O editorial de O Globo é mentiroso e manipulador, além de tentar desmoralizar o movimento sindical, as entidades científicas, os programas de pós-graduação e os docentes e pesquisadores das universidades públicas brasileiras. Mais do que isso, é um sinal de ofensiva articulado com o governo interino de Temer e aliados, visando o aprofundamento dos ataques à universidade pública brasileira, não em favor dos pobres, nem do equilíbrio fiscal, mas dos lucros das corporações empresariais nacionais e internacionais, os quais tomaram de assalto o Ministério da Educação.

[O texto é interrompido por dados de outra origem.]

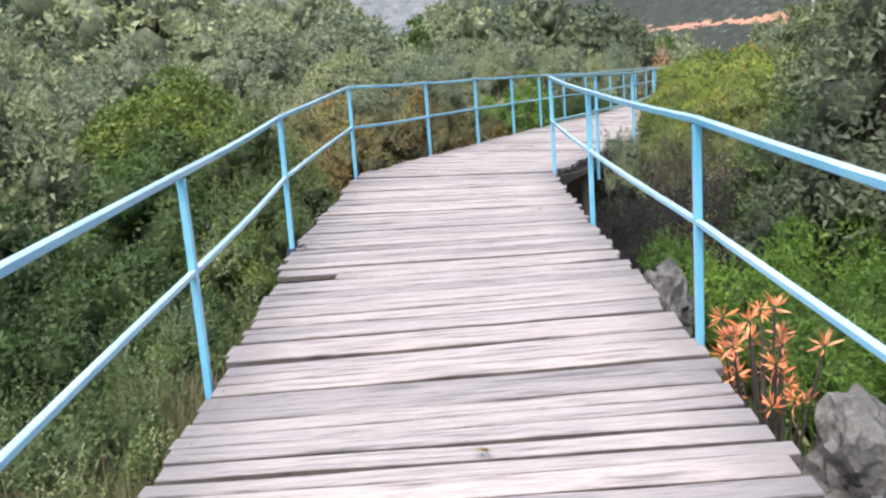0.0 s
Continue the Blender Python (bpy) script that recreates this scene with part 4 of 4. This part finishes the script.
# ---------------------------------------------------------------- deck boards, each a piece of its own
def board_mesh(seed, thick=0.04):
    """A plank of unit length and unit width, slightly warped, with rough long edges."""
    rng = random.Random(seed)
    n = 9
    verts, faces = [], []
    bow = rng.uniform(-0.08, 0.08)
    taper0, taper1 = rng.uniform(-0.12, 0.12), rng.uniform(-0.12, 0.12)
    for i in range(n):
        u = i / (n - 1) - 0.5
        e0 = -0.5 + rng.uniform(-0.035, 0.035) + taper0 * u + bow * (0.25 - u * u) + (rng.uniform(0, 0.05) if i in (0, n - 1) else 0)
        e1 = 0.5 + rng.uniform(-0.035, 0.035) + taper1 * u + bow * (0.25 - u * u) - (rng.uniform(0, 0.05) if i in (0, n - 1) else 0)
        z = rng.uniform(-0.003, 0.003)
        c = 0.025
        verts += [(u, e0, -thick), (u, e0, z - 0.007), (u, e0 + c, z), (u, e1 - c, z + rng.uniform(-0.002, 0.002)), (u, e1, z - 0.006), (u, e1, -thick)]
    for i in range(n - 1):
        a, b = i * 6, i * 6 + 6
        for k in range(6):
            k2 = (k + 1) % 6
            faces.append((a + k, b + k, b + k2, a + k2))
    faces.append((5, 4, 3, 2, 1, 0)[::-1])
    faces.append(tuple(6 * (n - 1) + k for k in range(6))[::-1])
    me = bpy.data.meshes.new("plank")
    me.from_pydata(verts, [], faces)
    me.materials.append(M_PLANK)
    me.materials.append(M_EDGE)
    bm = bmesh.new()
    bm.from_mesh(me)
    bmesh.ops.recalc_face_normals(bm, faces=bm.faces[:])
    # sides and underside take the dark tone that holds the gaps' shade
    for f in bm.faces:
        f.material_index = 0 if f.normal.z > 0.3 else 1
    bm.to_mesh(me)
    bm.free()
    return me


def build_deck():
    rng = random.Random(21)
    root = new("boardwalk")
    tagged(root, "boardwalk of weathered grey cross planks with dark gaps", "boardwalk", kind="structure")
    meshes = [board_mesh(60 + i) for i in range(22)]
    nails = []
    s, s_end = -13.6, 29.6
    while s < s_end:
        w = rng.choice([0.08, 0.09, 0.096, 0.1, 0.105, 0.112, 0.122])
        gap = rng.choice([0.015, 0.018, 0.021, 0.024, 0.028, 0.036])
        mid = s + w / 2
        p = CORNER + (DIR1 if mid < 0 else DIR2) * mid
        turn = float(np.interp(mid, [-20, -5.0, -3.0, -1.6, -0.3, 0.8, 2.0, 40], [2.5, 1.5, -1.0, -5.0, -9.0, -15.5, -19.2, -19.2])) + rng.uniform(-0.6, 0.6) + (2.2 if 7.88 < mid < 8.04 else 0)
        d = Vector((math.cos(radians(turn)), math.sin(radians(turn))))
        right, left = edge_hit(RIGHT, p, d), edge_hit(LEFT, p, -d)
        if right is None or left is None:
            s += w + gap
            continue
        right += rng.uniform(-0.025, 0.03) - 0.025
        left += rng.uniform(-0.025, 0.03) - 0.025
        spans = [(-left, right)]
        if mid > 3.0 and rng.random() < 0.42:
            j = 0.02 + rng.uniform(-0.01, 0.01)
            spans = [(-left, j - 0.004), (j + 0.004, right)]
        if -4.1 < mid < -3.93 and len(spans) == 1:
            spans = [(-left + 0.42, right)]
        if 8.1 < mid < 8.24:
            spans = [(-left + 0.02, 0.0), (0.01, right)]
        for a, b in spans:
            ob = new("plank", rng.choice(meshes))
            c = p + d * ((a + b) / 2)
            ww = w * (1 if len(spans) == 1 else rng.uniform(0.9, 1.0))
            across = (right_z(p.y) - left_z(p.y)) / (left + right)
            z = deck_z(p.y) + across * (a + b) / 2 + 0.01 + rng.uniform(-0.006, 0.008)
            slope = math.degrees(math.atan((deck_z(c.y + 0.3) - deck_z(c.y - 0.3)) / 0.6))
            flip = 180 if rng.random() < 0.5 else 0
            m = pose(c.x, c.y, z, 0, 0, turn) @ pose(0, 0, 0, slope + rng.uniform(-1.3, 1.3), -math.degrees(across) + rng.uniform(-0.2, 0.2), 0) @ pose(0, 0, 0, 0, 0, flip)
            ob.matrix_basis = m @ Matrix.Diagonal((b - a, ww, 1, 1))
            ob.parent = root
            for xx in ((a + 0.09), (b - 0.09), (0.02 if len(spans) == 1 and mid > 2 else None), (b - 0.03 if len(spans) == 2 and b < 0.5 else None), (a + 0.03 if len(spans) == 2 and a > -0.5 else None)):
                if xx is not None and rng.random() < 0.8:
                    for yy in (-0.25, 0.25):
                        q = Vector((c.x, c.y)) + d * (xx - (a + b) / 2) + Vector((-d.y, d.x)) * (w * yy + rng.uniform(-0.012, 0.012))
                        nails.append((q.x, q.y, z + 0.004))
        s += w + gap
    pieces = []
    for x, y, z in nails:
        r = 0.0055
        pieces.append(([(x + r * math.cos(k * 1.0472), y + r * math.sin(k * 1.0472), z + 0.001) for k in range(6)], [(0, 1, 2, 3, 4, 5)]))
    v, f = gather(pieces)
    ob = mesh_object("nail_heads", v, f, M_IRON, root)
    tagged(ob, "rusty nail heads", kind="stuff")


build_deck()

Uma empresa como a Globo, que há décadas aliena o povo brasileiro, investindo largamente na desinformação, deseducação e manipulação, e o que é pior, recebendo vultuosos financiamentos do Estado bancado majoritariamente pelos pobres, não pode detratar a universidade pública brasileira de tal forma, sem receber uma resposta a altura. A universidade pública brasileira, a comunidade científica e suas entidades representativas precisam utilizar toda sua capacidade crítica e de organização cultural para refutar a mentira de que a educação privada gera justiça social, e para ajudar a articulação da resistência organizada ao golpe privatista, na qual a defesa da educação pública de gestão pública pode ser elemento unificador.